3D scene code data:
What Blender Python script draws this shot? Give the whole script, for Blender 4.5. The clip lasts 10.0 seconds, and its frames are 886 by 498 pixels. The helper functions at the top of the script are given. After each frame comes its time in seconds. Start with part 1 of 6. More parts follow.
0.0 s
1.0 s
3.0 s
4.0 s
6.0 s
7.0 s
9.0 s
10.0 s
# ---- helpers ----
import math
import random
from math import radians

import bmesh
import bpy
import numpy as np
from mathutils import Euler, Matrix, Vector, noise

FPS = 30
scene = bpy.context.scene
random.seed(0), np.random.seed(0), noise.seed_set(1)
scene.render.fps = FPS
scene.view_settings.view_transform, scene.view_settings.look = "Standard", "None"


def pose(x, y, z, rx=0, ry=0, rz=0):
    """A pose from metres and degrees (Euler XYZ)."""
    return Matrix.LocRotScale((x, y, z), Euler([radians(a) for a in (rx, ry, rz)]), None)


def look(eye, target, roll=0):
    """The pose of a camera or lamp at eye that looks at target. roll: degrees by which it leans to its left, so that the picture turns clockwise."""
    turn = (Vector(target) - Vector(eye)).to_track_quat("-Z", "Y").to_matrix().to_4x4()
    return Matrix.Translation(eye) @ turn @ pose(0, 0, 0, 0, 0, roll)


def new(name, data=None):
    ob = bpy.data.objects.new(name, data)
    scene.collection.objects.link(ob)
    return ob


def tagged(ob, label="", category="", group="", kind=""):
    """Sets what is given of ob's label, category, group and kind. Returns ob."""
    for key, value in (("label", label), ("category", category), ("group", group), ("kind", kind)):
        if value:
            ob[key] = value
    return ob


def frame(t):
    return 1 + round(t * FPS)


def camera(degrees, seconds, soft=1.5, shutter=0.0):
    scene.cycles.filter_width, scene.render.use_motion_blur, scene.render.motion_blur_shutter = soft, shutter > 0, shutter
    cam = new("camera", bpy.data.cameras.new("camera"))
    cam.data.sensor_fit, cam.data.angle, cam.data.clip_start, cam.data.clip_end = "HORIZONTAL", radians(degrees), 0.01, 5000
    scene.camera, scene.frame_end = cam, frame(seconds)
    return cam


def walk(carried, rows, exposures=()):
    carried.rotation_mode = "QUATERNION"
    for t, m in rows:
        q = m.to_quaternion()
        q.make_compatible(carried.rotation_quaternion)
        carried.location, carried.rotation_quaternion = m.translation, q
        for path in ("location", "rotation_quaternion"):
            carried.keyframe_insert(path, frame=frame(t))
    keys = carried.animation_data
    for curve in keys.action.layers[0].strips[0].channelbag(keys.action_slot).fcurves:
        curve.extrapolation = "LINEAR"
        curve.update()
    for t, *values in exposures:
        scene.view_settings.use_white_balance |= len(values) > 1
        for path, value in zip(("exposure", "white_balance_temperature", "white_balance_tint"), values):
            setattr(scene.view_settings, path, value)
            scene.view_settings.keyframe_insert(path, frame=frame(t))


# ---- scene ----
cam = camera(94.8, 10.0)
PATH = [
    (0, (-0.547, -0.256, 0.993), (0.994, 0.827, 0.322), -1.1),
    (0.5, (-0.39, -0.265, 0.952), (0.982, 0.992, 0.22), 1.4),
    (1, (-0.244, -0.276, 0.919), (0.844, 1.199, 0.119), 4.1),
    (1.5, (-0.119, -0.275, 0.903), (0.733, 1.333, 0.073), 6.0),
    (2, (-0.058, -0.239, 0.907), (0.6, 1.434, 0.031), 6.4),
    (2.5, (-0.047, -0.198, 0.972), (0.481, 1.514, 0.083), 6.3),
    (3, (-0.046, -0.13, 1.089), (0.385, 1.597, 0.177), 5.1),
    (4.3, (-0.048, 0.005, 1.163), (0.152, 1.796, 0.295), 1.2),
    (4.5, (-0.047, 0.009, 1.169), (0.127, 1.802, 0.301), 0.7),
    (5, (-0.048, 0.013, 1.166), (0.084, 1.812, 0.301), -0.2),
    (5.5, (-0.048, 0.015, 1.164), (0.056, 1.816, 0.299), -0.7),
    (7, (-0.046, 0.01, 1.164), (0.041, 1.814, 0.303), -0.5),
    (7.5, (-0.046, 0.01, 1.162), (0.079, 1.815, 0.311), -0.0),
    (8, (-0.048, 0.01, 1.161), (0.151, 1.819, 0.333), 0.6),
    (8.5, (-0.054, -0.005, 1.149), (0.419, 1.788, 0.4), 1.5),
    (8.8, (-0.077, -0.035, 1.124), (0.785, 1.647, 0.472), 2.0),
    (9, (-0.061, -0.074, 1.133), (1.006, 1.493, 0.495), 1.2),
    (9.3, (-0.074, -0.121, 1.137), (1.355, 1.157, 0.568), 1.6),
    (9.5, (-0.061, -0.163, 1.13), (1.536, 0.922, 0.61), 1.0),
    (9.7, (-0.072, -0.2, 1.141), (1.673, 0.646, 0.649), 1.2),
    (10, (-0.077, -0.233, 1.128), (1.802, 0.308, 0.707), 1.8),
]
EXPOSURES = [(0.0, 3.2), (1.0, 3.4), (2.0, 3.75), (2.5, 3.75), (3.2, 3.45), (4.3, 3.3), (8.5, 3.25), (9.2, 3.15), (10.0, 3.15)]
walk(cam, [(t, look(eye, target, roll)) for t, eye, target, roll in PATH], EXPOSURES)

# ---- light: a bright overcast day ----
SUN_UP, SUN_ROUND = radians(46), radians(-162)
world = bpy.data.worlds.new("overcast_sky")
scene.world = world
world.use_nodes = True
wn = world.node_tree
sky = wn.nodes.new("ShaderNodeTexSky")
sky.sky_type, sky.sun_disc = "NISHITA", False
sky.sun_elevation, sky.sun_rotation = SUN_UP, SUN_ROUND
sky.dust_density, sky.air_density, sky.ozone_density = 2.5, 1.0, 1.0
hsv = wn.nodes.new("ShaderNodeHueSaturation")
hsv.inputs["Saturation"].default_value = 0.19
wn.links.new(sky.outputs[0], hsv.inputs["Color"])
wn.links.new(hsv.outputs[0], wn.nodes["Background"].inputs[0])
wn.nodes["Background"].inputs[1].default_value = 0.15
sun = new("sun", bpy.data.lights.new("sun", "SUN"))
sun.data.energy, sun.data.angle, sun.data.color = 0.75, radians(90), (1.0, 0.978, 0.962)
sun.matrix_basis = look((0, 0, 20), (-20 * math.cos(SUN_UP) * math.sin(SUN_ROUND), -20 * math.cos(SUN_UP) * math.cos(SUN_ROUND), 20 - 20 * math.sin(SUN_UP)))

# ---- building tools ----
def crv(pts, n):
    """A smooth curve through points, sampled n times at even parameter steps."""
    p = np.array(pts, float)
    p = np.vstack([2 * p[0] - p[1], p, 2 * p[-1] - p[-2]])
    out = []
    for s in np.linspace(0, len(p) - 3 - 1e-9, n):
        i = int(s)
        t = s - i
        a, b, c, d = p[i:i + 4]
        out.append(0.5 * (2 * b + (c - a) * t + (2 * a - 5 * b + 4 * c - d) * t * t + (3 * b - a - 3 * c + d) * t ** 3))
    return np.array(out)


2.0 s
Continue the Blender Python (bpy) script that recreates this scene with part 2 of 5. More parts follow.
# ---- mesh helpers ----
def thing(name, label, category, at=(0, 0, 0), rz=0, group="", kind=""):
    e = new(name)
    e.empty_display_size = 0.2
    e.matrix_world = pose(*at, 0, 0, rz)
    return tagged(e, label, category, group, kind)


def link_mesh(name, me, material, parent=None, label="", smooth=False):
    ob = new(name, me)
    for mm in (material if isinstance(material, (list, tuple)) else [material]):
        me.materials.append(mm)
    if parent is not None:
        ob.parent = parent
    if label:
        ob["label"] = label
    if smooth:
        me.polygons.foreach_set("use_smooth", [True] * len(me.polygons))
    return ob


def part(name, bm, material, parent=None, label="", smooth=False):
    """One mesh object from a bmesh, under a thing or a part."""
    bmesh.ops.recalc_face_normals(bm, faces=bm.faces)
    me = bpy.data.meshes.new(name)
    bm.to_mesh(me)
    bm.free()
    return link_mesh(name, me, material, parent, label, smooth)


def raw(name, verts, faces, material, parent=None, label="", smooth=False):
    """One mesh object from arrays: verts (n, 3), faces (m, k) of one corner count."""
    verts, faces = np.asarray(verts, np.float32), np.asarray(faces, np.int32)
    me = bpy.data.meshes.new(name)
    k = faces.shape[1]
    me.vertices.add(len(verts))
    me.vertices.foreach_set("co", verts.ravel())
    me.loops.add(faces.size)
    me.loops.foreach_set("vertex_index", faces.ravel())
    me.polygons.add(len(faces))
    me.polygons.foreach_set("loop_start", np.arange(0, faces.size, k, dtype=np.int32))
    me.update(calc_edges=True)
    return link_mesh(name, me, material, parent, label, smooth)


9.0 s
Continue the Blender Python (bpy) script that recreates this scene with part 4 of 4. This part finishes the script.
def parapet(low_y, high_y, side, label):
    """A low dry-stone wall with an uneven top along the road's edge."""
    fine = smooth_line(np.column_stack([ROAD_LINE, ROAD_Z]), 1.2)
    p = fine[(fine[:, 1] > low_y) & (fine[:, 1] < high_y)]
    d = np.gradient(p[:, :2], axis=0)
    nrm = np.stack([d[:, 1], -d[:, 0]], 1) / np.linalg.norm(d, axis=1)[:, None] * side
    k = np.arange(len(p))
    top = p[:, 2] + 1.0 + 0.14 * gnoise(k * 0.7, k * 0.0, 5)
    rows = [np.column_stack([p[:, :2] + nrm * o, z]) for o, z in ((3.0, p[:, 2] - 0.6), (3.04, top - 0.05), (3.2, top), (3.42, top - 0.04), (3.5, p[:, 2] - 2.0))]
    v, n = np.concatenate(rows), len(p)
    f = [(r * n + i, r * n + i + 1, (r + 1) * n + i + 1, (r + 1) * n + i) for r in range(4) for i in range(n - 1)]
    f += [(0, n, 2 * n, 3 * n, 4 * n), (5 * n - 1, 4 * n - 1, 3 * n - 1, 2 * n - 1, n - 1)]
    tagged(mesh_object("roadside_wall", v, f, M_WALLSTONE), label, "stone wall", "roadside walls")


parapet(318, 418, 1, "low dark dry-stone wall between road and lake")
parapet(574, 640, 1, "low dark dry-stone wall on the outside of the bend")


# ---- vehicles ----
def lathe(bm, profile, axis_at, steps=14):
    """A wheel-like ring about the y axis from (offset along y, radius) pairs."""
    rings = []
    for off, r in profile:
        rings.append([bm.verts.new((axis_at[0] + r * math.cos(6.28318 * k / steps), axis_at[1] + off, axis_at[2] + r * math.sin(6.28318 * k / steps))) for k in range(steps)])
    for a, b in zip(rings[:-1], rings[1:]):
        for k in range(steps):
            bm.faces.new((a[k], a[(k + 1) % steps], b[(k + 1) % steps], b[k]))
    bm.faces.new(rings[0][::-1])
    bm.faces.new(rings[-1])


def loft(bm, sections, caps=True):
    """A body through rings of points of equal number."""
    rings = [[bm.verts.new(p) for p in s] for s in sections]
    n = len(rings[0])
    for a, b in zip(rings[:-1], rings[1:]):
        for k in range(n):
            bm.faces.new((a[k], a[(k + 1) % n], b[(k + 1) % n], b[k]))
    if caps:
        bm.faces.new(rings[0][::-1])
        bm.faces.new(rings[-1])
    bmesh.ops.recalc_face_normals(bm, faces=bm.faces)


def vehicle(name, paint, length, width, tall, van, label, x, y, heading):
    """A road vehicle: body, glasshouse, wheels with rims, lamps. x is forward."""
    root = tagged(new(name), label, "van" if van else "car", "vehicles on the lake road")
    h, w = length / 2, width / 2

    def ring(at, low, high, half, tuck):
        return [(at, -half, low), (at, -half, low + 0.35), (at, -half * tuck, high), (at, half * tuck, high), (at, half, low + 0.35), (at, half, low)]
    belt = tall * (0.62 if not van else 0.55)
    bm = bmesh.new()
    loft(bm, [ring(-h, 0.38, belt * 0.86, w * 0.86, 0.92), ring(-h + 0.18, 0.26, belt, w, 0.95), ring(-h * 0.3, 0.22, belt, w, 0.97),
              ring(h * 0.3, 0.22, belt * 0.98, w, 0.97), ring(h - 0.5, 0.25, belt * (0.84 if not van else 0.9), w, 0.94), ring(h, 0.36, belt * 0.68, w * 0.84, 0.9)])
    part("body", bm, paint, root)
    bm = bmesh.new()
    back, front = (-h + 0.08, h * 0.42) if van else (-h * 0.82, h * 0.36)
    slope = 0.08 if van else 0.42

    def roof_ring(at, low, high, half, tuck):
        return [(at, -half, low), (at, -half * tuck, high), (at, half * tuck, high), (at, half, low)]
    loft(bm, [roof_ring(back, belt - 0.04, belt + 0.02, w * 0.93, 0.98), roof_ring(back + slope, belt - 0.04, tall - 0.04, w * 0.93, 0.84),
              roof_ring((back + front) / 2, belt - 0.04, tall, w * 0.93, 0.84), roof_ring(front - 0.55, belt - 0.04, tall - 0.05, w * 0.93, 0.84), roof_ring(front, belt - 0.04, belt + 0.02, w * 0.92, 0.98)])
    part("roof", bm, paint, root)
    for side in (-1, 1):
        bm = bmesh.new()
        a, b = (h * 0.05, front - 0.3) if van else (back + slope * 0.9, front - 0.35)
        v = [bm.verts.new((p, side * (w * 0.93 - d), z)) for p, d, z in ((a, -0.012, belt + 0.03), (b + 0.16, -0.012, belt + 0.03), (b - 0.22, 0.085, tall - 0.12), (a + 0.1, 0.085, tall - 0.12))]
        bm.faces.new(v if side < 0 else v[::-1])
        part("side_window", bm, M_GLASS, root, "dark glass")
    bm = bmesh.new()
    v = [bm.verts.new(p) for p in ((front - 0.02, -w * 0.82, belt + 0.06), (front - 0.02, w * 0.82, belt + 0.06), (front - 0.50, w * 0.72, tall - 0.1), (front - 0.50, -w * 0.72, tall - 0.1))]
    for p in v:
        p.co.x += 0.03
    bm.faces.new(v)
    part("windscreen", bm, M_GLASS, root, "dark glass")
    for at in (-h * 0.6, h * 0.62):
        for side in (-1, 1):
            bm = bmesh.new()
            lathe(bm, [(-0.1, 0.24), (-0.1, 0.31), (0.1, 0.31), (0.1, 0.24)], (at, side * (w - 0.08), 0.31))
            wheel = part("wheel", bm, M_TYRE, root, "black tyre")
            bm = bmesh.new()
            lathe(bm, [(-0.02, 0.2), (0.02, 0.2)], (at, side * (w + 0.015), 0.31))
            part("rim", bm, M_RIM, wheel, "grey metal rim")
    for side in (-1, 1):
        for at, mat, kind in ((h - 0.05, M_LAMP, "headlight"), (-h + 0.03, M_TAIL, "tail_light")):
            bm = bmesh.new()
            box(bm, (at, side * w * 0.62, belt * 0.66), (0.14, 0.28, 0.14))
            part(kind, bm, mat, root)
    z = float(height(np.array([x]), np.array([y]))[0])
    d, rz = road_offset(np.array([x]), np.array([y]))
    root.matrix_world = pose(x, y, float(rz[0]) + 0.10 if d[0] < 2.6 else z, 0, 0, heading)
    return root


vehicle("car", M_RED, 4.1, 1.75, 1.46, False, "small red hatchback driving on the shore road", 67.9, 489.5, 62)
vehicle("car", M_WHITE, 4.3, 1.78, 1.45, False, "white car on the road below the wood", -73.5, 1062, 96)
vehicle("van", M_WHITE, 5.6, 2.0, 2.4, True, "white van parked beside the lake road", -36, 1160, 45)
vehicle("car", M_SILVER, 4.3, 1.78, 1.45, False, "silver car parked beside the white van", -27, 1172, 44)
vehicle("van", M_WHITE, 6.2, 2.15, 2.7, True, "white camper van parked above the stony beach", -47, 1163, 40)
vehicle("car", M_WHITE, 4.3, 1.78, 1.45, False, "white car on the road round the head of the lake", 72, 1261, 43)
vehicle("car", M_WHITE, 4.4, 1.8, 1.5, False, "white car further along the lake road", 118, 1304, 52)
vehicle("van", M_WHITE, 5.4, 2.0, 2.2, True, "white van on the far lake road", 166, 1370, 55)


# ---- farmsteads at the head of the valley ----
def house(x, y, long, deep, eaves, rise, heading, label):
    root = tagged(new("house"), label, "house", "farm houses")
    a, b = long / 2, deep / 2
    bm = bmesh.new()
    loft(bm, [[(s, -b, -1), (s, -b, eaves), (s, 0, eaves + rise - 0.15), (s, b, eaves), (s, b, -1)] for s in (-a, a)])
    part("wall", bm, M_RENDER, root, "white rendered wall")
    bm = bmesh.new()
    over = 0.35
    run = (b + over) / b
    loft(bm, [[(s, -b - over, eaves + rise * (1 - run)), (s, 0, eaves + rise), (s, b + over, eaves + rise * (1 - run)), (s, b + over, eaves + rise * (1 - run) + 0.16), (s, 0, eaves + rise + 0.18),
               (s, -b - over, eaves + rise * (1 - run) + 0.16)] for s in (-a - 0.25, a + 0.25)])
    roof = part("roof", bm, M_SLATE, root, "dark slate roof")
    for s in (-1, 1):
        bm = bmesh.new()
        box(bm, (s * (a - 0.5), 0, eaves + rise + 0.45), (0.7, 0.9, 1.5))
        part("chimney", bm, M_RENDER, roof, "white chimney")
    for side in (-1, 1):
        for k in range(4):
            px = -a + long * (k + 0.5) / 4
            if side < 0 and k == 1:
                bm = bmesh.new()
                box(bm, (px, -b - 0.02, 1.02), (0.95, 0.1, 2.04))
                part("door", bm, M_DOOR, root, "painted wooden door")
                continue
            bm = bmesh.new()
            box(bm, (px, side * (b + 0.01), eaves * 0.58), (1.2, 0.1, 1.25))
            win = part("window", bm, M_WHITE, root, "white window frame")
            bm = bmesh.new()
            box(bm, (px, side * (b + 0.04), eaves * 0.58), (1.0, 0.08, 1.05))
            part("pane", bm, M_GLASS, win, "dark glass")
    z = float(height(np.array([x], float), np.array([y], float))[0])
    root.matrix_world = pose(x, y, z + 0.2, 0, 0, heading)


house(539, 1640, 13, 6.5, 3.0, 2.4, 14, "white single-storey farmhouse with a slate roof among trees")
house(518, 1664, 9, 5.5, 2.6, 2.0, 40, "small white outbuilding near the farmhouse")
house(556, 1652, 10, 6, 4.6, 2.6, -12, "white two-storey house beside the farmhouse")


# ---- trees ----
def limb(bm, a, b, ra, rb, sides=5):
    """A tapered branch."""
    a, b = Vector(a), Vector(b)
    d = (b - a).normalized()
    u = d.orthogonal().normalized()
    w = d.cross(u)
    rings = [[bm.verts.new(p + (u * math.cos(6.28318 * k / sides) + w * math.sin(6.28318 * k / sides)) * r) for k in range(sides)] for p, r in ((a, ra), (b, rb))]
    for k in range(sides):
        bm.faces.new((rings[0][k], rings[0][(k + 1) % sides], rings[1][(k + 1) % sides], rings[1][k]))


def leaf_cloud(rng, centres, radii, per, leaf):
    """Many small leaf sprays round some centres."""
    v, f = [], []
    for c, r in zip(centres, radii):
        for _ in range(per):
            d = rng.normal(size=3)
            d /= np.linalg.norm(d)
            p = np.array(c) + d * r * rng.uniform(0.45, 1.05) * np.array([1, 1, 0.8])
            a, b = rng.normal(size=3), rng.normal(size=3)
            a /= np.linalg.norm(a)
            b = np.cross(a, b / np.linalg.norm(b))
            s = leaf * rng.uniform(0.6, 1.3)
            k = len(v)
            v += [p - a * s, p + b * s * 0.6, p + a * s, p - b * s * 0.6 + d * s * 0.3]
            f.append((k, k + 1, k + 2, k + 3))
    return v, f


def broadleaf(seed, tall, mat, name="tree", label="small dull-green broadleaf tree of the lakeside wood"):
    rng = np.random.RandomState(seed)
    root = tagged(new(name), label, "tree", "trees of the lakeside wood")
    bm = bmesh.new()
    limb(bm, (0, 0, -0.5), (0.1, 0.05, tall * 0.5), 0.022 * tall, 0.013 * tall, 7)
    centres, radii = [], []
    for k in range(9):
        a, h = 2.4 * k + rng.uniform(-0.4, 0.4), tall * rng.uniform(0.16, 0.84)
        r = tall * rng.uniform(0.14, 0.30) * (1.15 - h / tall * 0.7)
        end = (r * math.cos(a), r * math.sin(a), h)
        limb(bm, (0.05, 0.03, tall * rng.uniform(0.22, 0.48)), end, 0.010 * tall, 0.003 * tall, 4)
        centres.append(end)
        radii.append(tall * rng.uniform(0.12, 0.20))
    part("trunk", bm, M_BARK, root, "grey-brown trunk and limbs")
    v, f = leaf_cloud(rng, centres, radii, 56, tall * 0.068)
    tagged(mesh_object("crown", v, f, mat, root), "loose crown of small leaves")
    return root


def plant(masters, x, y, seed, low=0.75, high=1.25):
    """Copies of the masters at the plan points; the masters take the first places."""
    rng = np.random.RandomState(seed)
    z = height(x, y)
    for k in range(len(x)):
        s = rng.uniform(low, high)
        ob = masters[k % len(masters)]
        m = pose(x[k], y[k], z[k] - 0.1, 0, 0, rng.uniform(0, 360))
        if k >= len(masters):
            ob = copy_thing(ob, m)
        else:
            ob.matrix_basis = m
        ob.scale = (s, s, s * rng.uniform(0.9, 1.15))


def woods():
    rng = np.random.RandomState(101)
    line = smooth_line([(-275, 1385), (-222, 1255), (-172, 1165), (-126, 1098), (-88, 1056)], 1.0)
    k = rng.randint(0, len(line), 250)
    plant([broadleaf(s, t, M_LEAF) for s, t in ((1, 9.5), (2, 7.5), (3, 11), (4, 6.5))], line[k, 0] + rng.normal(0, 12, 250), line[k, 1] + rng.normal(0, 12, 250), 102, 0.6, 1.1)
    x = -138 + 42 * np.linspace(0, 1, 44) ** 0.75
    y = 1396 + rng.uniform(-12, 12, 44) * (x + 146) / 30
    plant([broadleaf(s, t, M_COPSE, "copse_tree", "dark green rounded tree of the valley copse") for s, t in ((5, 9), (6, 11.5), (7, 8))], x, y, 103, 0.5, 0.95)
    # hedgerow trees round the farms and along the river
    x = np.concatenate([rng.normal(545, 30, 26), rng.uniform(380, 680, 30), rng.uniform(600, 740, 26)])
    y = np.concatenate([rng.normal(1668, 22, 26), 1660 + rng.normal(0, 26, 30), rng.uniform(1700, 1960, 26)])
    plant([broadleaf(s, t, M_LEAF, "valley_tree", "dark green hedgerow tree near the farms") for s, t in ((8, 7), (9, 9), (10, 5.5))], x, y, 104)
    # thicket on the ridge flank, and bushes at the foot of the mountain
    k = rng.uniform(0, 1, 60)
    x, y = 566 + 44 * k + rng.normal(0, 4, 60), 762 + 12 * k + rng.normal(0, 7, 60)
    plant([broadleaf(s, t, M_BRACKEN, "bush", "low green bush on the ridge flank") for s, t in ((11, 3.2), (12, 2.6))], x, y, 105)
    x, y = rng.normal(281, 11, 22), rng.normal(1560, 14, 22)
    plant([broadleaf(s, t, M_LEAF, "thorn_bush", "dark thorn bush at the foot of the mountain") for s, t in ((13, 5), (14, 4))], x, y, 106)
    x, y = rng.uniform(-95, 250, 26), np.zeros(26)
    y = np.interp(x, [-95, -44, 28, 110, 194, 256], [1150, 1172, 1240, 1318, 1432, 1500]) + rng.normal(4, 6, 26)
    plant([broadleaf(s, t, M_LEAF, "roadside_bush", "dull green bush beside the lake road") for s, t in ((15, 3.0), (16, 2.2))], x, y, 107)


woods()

◆ TASK: Repeat the entries above verbatim, but only from the line that has "ob = bpy.data.objects.new(name, data)" down to the line that has "q = m.to_quaternion()", inclusive.

◆ COMPLETED TASK:
    ob = bpy.data.objects.new(name, data)
    scene.collection.objects.link(ob)
    return ob


def tagged(ob, label="", category="", group="", kind=""):
    """Sets what is given of ob's label, category, group and kind. Returns ob."""
    for key, value in (("label", label), ("category", category), ("group", group), ("kind", kind)):
        if value:
            ob[key] = value
    return ob


def frame(t):
    return 1 + round(t * FPS)


def camera(degrees, seconds, soft=1.5, shutter=0.0):
    scene.cycles.filter_width, scene.render.use_motion_blur, scene.render.motion_blur_shutter = soft, shutter > 0, shutter
    cam = new("camera", bpy.data.cameras.new("camera"))
    cam.data.sensor_fit, cam.data.angle, cam.data.clip_start, cam.data.clip_end = "HORIZONTAL", radians(degrees), 0.01, 5000
    scene.camera, scene.frame_end = cam, frame(seconds)
    return cam


def walk(carried, rows, exposures=()):
    carried.rotation_mode = "QUATERNION"
    for t, m in rows:
        q = m.to_quaternion()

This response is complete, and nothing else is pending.